◆ Recorded data
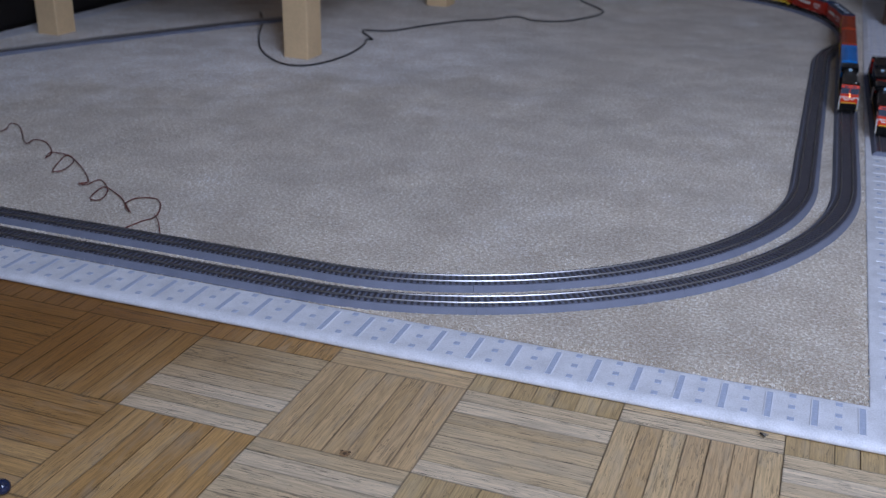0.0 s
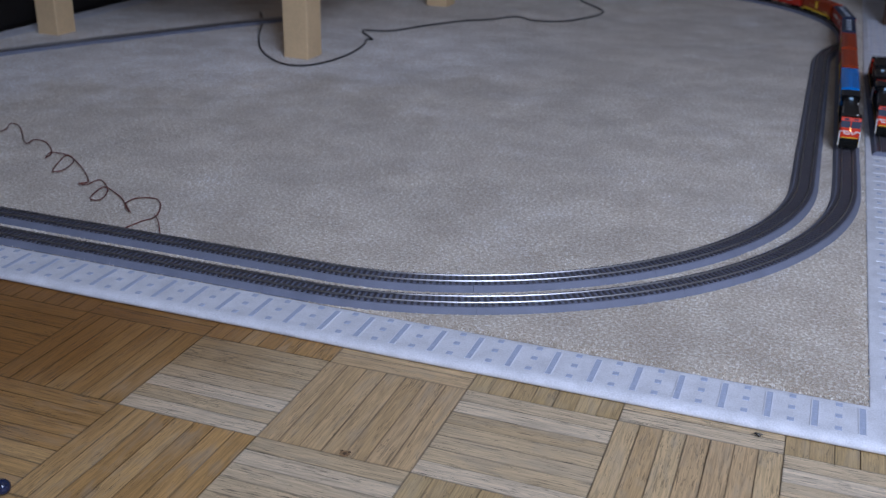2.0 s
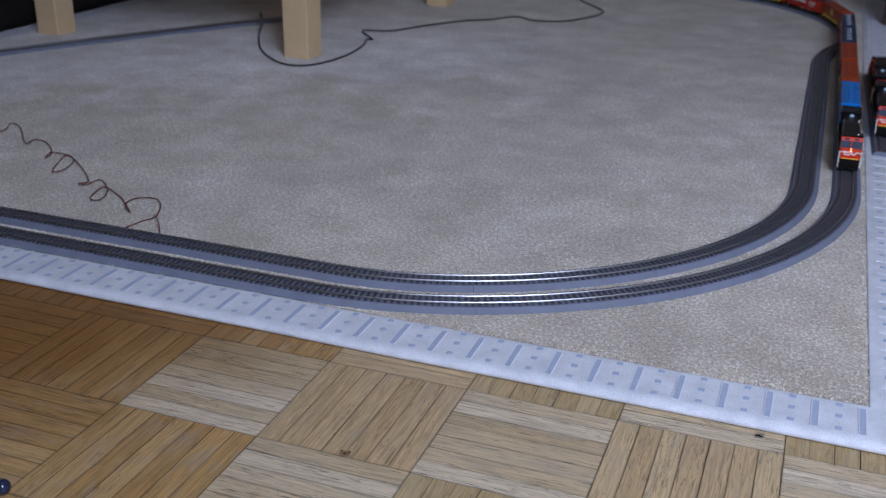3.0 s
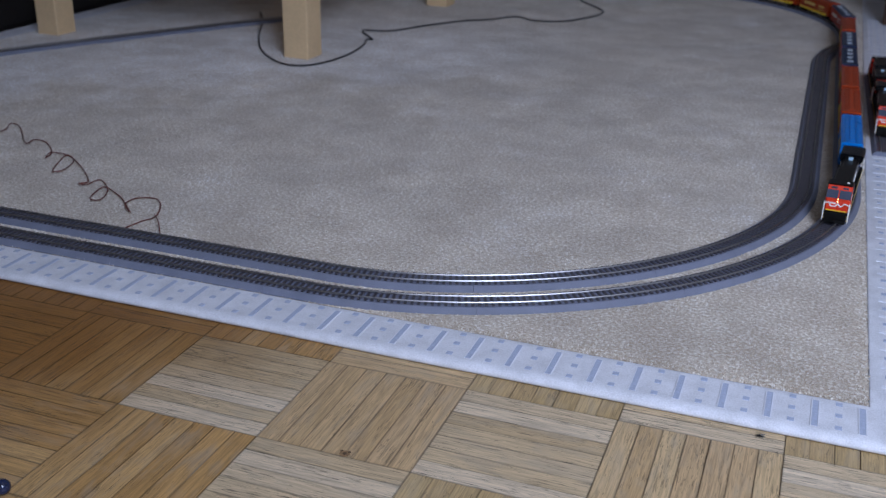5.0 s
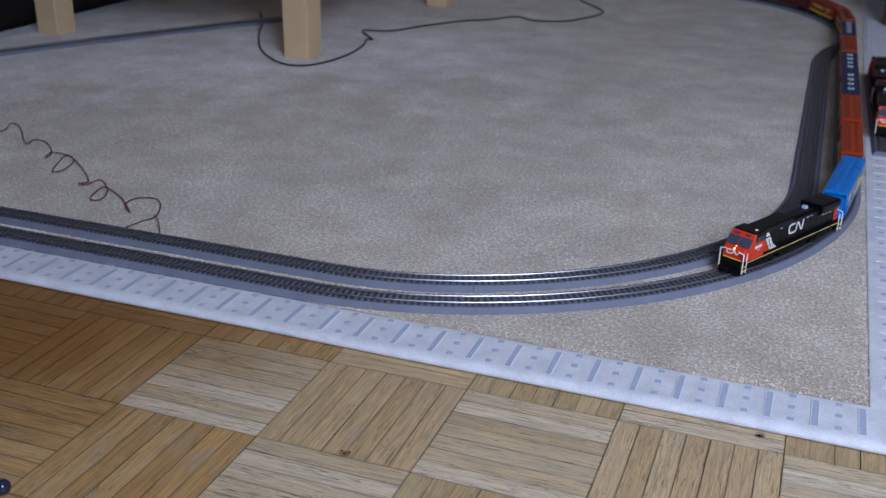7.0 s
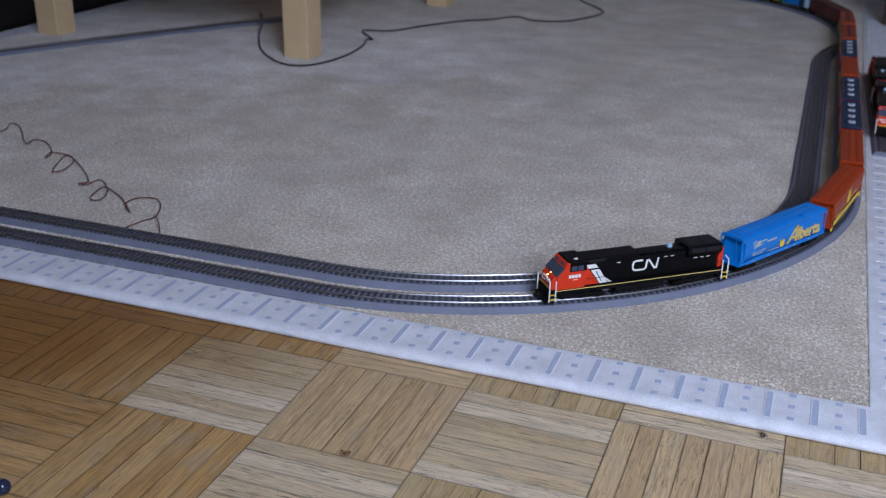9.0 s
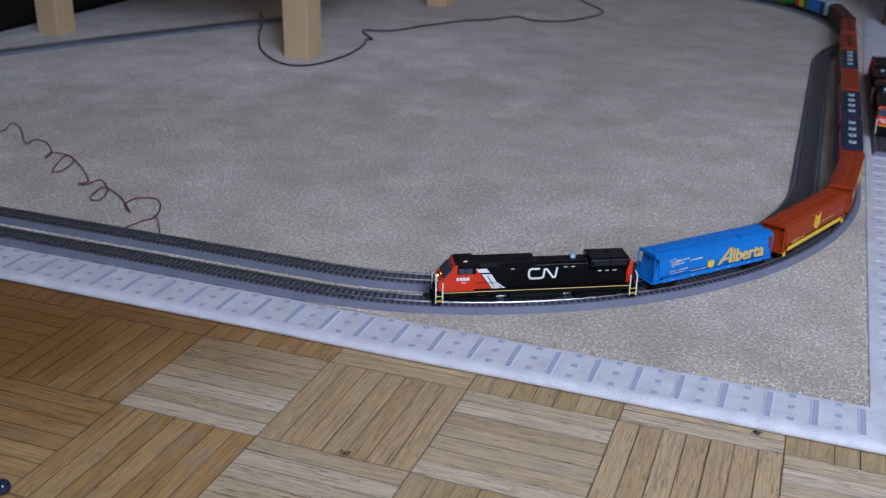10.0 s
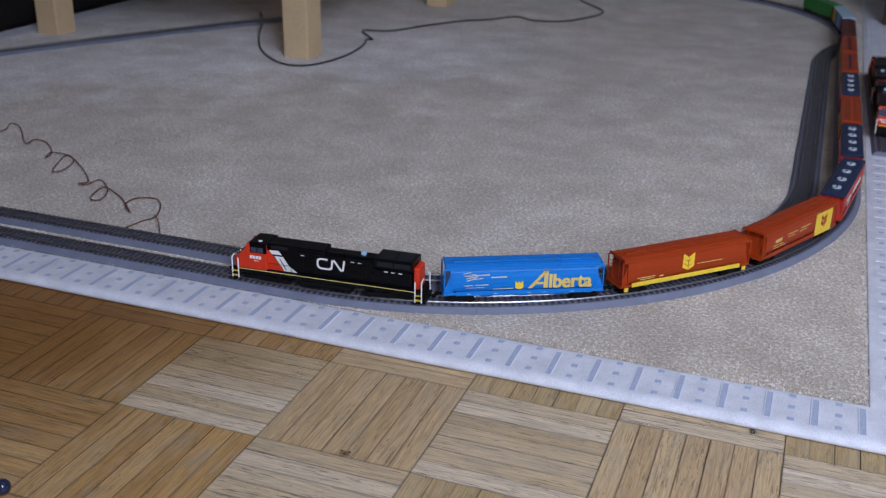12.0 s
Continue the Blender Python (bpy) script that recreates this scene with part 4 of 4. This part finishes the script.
# ======== parquet: blocks of seven strips, laid chequerwise ========
def floor():
    f = tagged(mesh_object("floor", box(X0, X1, Y0, Y1, -0.05, -0.0030), M_SCREED), "worn oak mosaic parquet in blocks of seven strips", "floor", kind="structure")
    w = BLOCK / 7
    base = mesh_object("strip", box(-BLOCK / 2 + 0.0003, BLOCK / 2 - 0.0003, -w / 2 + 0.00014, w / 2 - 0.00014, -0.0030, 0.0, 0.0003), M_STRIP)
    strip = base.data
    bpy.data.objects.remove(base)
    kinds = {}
    for m in (M_ORANGE, M_PALE_OAK, M_MELLOW):
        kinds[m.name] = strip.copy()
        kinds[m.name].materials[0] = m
    pale, warm, mild = "pale_oak_strip", "orange_oak_strip", "mellow_oak_strip"
    tone = {(2, 0): pale, (4, 0): pale, (1, -1): pale, (3, 1): pale, (2, 1): warm, (4, 1): warm, (2, -1): warm, (0, 0): pale}
    rng = random.Random(5)
    verts, faces = [], []
    for i in range(math.floor(X0 / BLOCK), math.ceil(X1 / BLOCK)):
        for j in range(math.floor(Y0 / BLOCK), math.ceil(Y1 / BLOCK)):
            cx, cy = (i + 0.5) * BLOCK, (j + 0.5) * BLOCK
            across = (i + j) % 2
            near = -3 <= i <= 5 and -2 <= j <= 1
            hidden = cx > RX0 + 0.3 and cx < RX1 - 0.2 and cy > RY0 + 0.3 and cy < RY1 - 0.3
            if hidden or not (X0 + 0.08 < cx < X1 - 0.08 and Y0 + 0.08 < cy < Y1 - 0.08):
                continue
            for k in range(7):
                o = (k - 3) * w
                x, y, turn = (cx + o, cy, 90) if across else (cx, cy + o, 0)
                if near:
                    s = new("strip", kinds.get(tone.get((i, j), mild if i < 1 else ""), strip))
                    s.parent = f
                    s.matrix_basis = pose(x + rng.uniform(-1.4e-4, 1.4e-4), y + rng.uniform(-1.4e-4, 1.4e-4), rng.uniform(-4e-4, 0), rng.uniform(-0.15, 0.15), 0, turn + rng.uniform(-0.12, 0.12) + 180 * rng.randint(0, 1))
                else:
                    hx, hy = (w / 2 - 0.0004, BLOCK / 2 - 0.0003) if across else (BLOCK / 2 - 0.0003, w / 2 - 0.0004)
                    n = len(verts)
                    for z in (-0.0030, -0.0002):
                        verts += [(x - hx, y - hy, z), (x + hx, y - hy, z), (x + hx, y + hy, z), (x - hx, y + hy, z)]
                    faces += [(n + 4, n + 5, n + 6, n + 7), (n, n + 1, n + 5, n + 4), (n + 1, n + 2, n + 6, n + 5), (n + 2, n + 3, n + 7, n + 6), (n + 3, n, n + 4, n + 7)]
    for dx, dy, r, m, h in ((0, 0, 0.0052, M_RING, 0.0002), (0.0004, -0.0003, 0.0022, M_KNOT, 0.0004), (-0.0042, 0.0030, 0.0014, M_KNOT, 0.0003), (0.0036, 0.0034, 0.0012, M_KNOT, 0.0003)):
        b = rod((0.2515 + dx, 0.0050 + dy, -0.0006), (0.2515 + dx, 0.0050 + dy, h), r, 14)
        for v in b.verts:
            v.co.x += 0.0007 * noise.noise(v.co * 900)
            v.co.y += 0.0009 * noise.noise(v.co * 700 + Vector((3, 1, 0)))
        part("knot", b, m, f, "dark knot in an oak strip")
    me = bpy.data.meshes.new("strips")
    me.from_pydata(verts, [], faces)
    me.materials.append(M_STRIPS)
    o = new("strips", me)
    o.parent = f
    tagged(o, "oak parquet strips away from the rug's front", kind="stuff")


floor()


# ======== what moves ========
def on_line(s_front_of_bend):
    """Place and the train's heading; the argument is the way past the bend's start, in the train's direction."""
    p, h = at(OUT, S_BEND - s_front_of_bend)
    return p, h + math.pi


def motions():
    times = [k * 0.2 for k in range(61)]
    drift = ((0.0, -0.005), (2.6, -0.005), (5.4, 0.008), (7.0, 0.013), (9.4, 0.0145), (10.6, 0.0145), (12.0, 0.0065))

    def run(tm):
        """How far the train's front is past the bend's start."""
        for (ta, da), (tb, db) in zip(drift, drift[1:]):
            if tm <= tb + 1e-6:
                u = (tm - ta) / (tb - ta)
                return -0.4765 + 0.1296 * tm + da + (db - da) * u * u * (3 - 2 * u)
    offset = 0.0
    for (t, f, r), length, pivot in TRAIN:
        rows, rf, rr = [], [], []
        for tm in times:
            s = run(tm) - offset - length / 2
            a, ha = on_line(s + pivot)
            b, hb = on_line(s - pivot)
            c, d = (a + b) / 2, a - b
            h = math.atan2(d.y, d.x)
            rows.append((tm, pose(c.x, c.y, RAIL_Z, 0, 0, math.degrees(h))))
            rf.append((tm, pose(pivot, 0, 0, 0, 0, math.degrees(math.remainder(ha - h, 2 * math.pi)))))
            rr.append((tm, pose(-pivot, 0, 0, 0, 0, math.degrees(math.remainder(hb - h, 2 * math.pi)))))
        walk(t, rows)
        walk(f, rf)
        walk(r, rr)
        offset += length + GAP
    walk(FLY, [(0.0, pose(0.618, 0.185, 0, 0, 0, 150)), (1.0, pose(0.610, 0.183, 0, 0, 0, 200)), (2.0, pose(0.613, 0.183, 0, 0, 0, 150)), (3.0, pose(0.615, 0.1815, 0, 0, 0, 185)),
               (5.0, pose(0.6155, 0.1815, 0, 0, 0, 185)), (7.0, pose(0.6155, 0.1815, 0, 0, 0, 190)), (9.0, pose(0.6185, 0.1855, 0, 0, 0, 120)), (10.0, pose(0.612, 0.1865, 0, 0, 0, 150)),
               (11.0, pose(0.6095, 0.1875, 0, 0, 0, 140)), (12.0, pose(0.609, 0.1875, 0, 0, 0, 110))])


motions()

◆ The exercise
Repeat the material above verbatim. Leave the pictures behind.

◆ Reply
0.0 s
2.0 s
3.0 s
5.0 s
7.0 s
9.0 s
10.0 s
12.0 s
Continue the Blender Python (bpy) script that recreates this scene with part 4 of 4. This part finishes the script.
# ======== parquet: blocks of seven strips, laid chequerwise ========
def floor():
    f = tagged(mesh_object("floor", box(X0, X1, Y0, Y1, -0.05, -0.0030), M_SCREED), "worn oak mosaic parquet in blocks of seven strips", "floor", kind="structure")
    w = BLOCK / 7
    base = mesh_object("strip", box(-BLOCK / 2 + 0.0003, BLOCK / 2 - 0.0003, -w / 2 + 0.00014, w / 2 - 0.00014, -0.0030, 0.0, 0.0003), M_STRIP)
    strip = base.data
    bpy.data.objects.remove(base)
    kinds = {}
    for m in (M_ORANGE, M_PALE_OAK, M_MELLOW):
        kinds[m.name] = strip.copy()
        kinds[m.name].materials[0] = m
    pale, warm, mild = "pale_oak_strip", "orange_oak_strip", "mellow_oak_strip"
    tone = {(2, 0): pale, (4, 0): pale, (1, -1): pale, (3, 1): pale, (2, 1): warm, (4, 1): warm, (2, -1): warm, (0, 0): pale}
    rng = random.Random(5)
    verts, faces = [], []
    for i in range(math.floor(X0 / BLOCK), math.ceil(X1 / BLOCK)):
        for j in range(math.floor(Y0 / BLOCK), math.ceil(Y1 / BLOCK)):
            cx, cy = (i + 0.5) * BLOCK, (j + 0.5) * BLOCK
            across = (i + j) % 2
            near = -3 <= i <= 5 and -2 <= j <= 1
            hidden = cx > RX0 + 0.3 and cx < RX1 - 0.2 and cy > RY0 + 0.3 and cy < RY1 - 0.3
            if hidden or not (X0 + 0.08 < cx < X1 - 0.08 and Y0 + 0.08 < cy < Y1 - 0.08):
                continue
            for k in range(7):
                o = (k - 3) * w
                x, y, turn = (cx + o, cy, 90) if across else (cx, cy + o, 0)
                if near:
                    s = new("strip", kinds.get(tone.get((i, j), mild if i < 1 else ""), strip))
                    s.parent = f
                    s.matrix_basis = pose(x + rng.uniform(-1.4e-4, 1.4e-4), y + rng.uniform(-1.4e-4, 1.4e-4), rng.uniform(-4e-4, 0), rng.uniform(-0.15, 0.15), 0, turn + rng.uniform(-0.12, 0.12) + 180 * rng.randint(0, 1))
                else:
                    hx, hy = (w / 2 - 0.0004, BLOCK / 2 - 0.0003) if across else (BLOCK / 2 - 0.0003, w / 2 - 0.0004)
                    n = len(verts)
                    for z in (-0.0030, -0.0002):
                        verts += [(x - hx, y - hy, z), (x + hx, y - hy, z), (x + hx, y + hy, z), (x - hx, y + hy, z)]
                    faces += [(n + 4, n + 5, n + 6, n + 7), (n, n + 1, n + 5, n + 4), (n + 1, n + 2, n + 6, n + 5), (n + 2, n + 3, n + 7, n + 6), (n + 3, n, n + 4, n + 7)]
    for dx, dy, r, m, h in ((0, 0, 0.0052, M_RING, 0.0002), (0.0004, -0.0003, 0.0022, M_KNOT, 0.0004), (-0.0042, 0.0030, 0.0014, M_KNOT, 0.0003), (0.0036, 0.0034, 0.0012, M_KNOT, 0.0003)):
        b = rod((0.2515 + dx, 0.0050 + dy, -0.0006), (0.2515 + dx, 0.0050 + dy, h), r, 14)
        for v in b.verts:
            v.co.x += 0.0007 * noise.noise(v.co * 900)
            v.co.y += 0.0009 * noise.noise(v.co * 700 + Vector((3, 1, 0)))
        part("knot", b, m, f, "dark knot in an oak strip")
    me = bpy.data.meshes.new("strips")
    me.from_pydata(verts, [], faces)
    me.materials.append(M_STRIPS)
    o = new("strips", me)
    o.parent = f
    tagged(o, "oak parquet strips away from the rug's front", kind="stuff")


floor()


# ======== what moves ========
def on_line(s_front_of_bend):
    """Place and the train's heading; the argument is the way past the bend's start, in the train's direction."""
    p, h = at(OUT, S_BEND - s_front_of_bend)
    return p, h + math.pi


def motions():
    times = [k * 0.2 for k in range(61)]
    drift = ((0.0, -0.005), (2.6, -0.005), (5.4, 0.008), (7.0, 0.013), (9.4, 0.0145), (10.6, 0.0145), (12.0, 0.0065))

    def run(tm):
        """How far the train's front is past the bend's start."""
        for (ta, da), (tb, db) in zip(drift, drift[1:]):
            if tm <= tb + 1e-6:
                u = (tm - ta) / (tb - ta)
                return -0.4765 + 0.1296 * tm + da + (db - da) * u * u * (3 - 2 * u)
    offset = 0.0
    for (t, f, r), length, pivot in TRAIN:
        rows, rf, rr = [], [], []
        for tm in times:
            s = run(tm) - offset - length / 2
            a, ha = on_line(s + pivot)
            b, hb = on_line(s - pivot)
            c, d = (a + b) / 2, a - b
            h = math.atan2(d.y, d.x)
            rows.append((tm, pose(c.x, c.y, RAIL_Z, 0, 0, math.degrees(h))))
            rf.append((tm, pose(pivot, 0, 0, 0, 0, math.degrees(math.remainder(ha - h, 2 * math.pi)))))
            rr.append((tm, pose(-pivot, 0, 0, 0, 0, math.degrees(math.remainder(hb - h, 2 * math.pi)))))
        walk(t, rows)
        walk(f, rf)
        walk(r, rr)
        offset += length + GAP
    walk(FLY, [(0.0, pose(0.618, 0.185, 0, 0, 0, 150)), (1.0, pose(0.610, 0.183, 0, 0, 0, 200)), (2.0, pose(0.613, 0.183, 0, 0, 0, 150)), (3.0, pose(0.615, 0.1815, 0, 0, 0, 185)),
               (5.0, pose(0.6155, 0.1815, 0, 0, 0, 185)), (7.0, pose(0.6155, 0.1815, 0, 0, 0, 190)), (9.0, pose(0.6185, 0.1855, 0, 0, 0, 120)), (10.0, pose(0.612, 0.1865, 0, 0, 0, 150)),
               (11.0, pose(0.6095, 0.1875, 0, 0, 0, 140)), (12.0, pose(0.609, 0.1875, 0, 0, 0, 110))])


motions()